Il serait bon qu’après avoir critiqué, sous les sunlights, l’incompétence des régimes impérialistes de nos pays, les écrivains pensent à descendre de leur piédestal, aller dans les villages et offrir des livres aux élèves ruraux qui en manquent terriblement. J’ai été très ému, à Yaoundé en 2011, quand je rentrais dans la « Librairie des Peuples noirs » de l’emblématique écrivain camerounais Mongo Béti, prototype de l’écrivain engagé, ayant tour à tour combattu le colonialisme, le régime d’Ahidjo, et celui de Paul Biya. Ce monsieur avait compris qu’il ne suffisait pas de condamner les tueurs de l’Afrique dans des livres, mais créer un espace pour rapprocher ces livres des Africains. Et cette librairie vit, des années après sa mort, gigantesque au cœur de Yaoundé, pour faciliter l’accès aux livres aux jeunes Camerounais.
Je préfère le patriotisme de ces immigrés maliens trimant en France, et construisant les plus beaux quartiers de Bamako à ces associations aux noms aussi ronflants que creux que nous vendent certains de nos intellectuels autoproclamés anti-impérialistes, naturalisés français, et qui évitent leur pays d’origine comme la mort. La société civile peut bel et bien réussir sur certains terrains abandonnés ou ignorés par nos gouvernements.
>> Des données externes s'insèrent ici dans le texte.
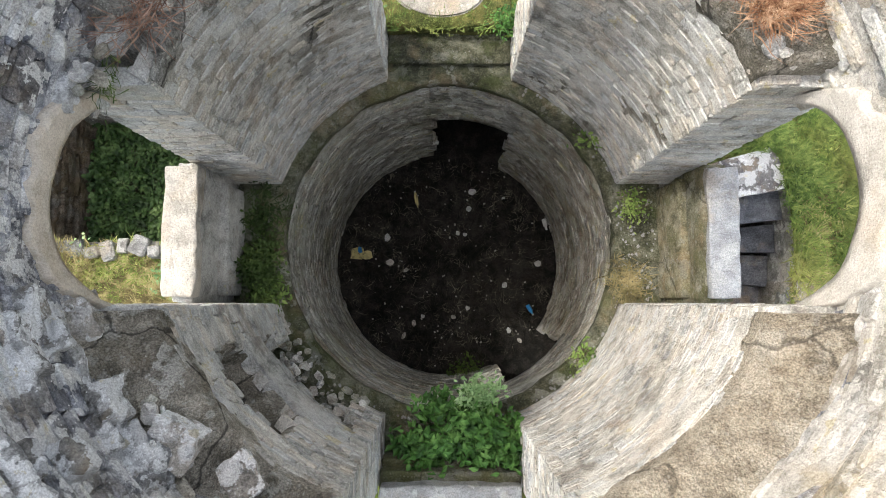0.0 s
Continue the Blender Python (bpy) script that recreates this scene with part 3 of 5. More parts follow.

Tout récemment, un ami me demandait, moi qui ne milite dans aucun parti politique togolais, le parti que j’aurais choisi si on me demandait d’en choisir un. Je lui ai donné le nom d’un des plus jeunes partis politiques du pays, dont le jeune leader a fondé une grande partie de sa lutte sur les actions citoyennes, contribuant à former dans des villages reculés du Togo des campagnards aux nouvelles technologies, organisant des séminaires gratuits pour les jeunes… Etonné, lui qui croyait que j’allais citer un des plus vieux partis d’opposition du pays, il me fit savoir que la position de ce leader n’était pas claire, qu’il se murmurait qu’il prenait de l’argent avec le pouvoir… je lui fis savoir que je préférerais militer pour un parti politique togolais qui prend de l’argent avec le pouvoir, l’argent du contribuable togolais, pour former de jeunes Togolais et leur créer de petits projets, que d’aller écouter les ragots inutiles d’un parti d’opposition dont le leader se dit radical pour des raisons démagogiques, lorgnant la première occasion pour succomber devant les privilèges du pouvoir sur lequel il crache en public.
Je pense bien à cette phrase de Victor Hugo dans Les Misérables « Il vient une heure où protester ne suffit plus, après la philosophie, il faut l’action. » En Afrique, tout est à construire. Absolument tout. Thomas Sankara l’avait bien compris, et après chaque discours anti-impérialiste, il agissait. Imitons-le, enfin, pour que notre lutte contre l’impérialisme ne soit pas juste un roman à l’eau de rose que nous écrivons pour divertir… les impérialistes qui finalement se moquent de nous, parce qu’ils savent que nous n’agissons pas.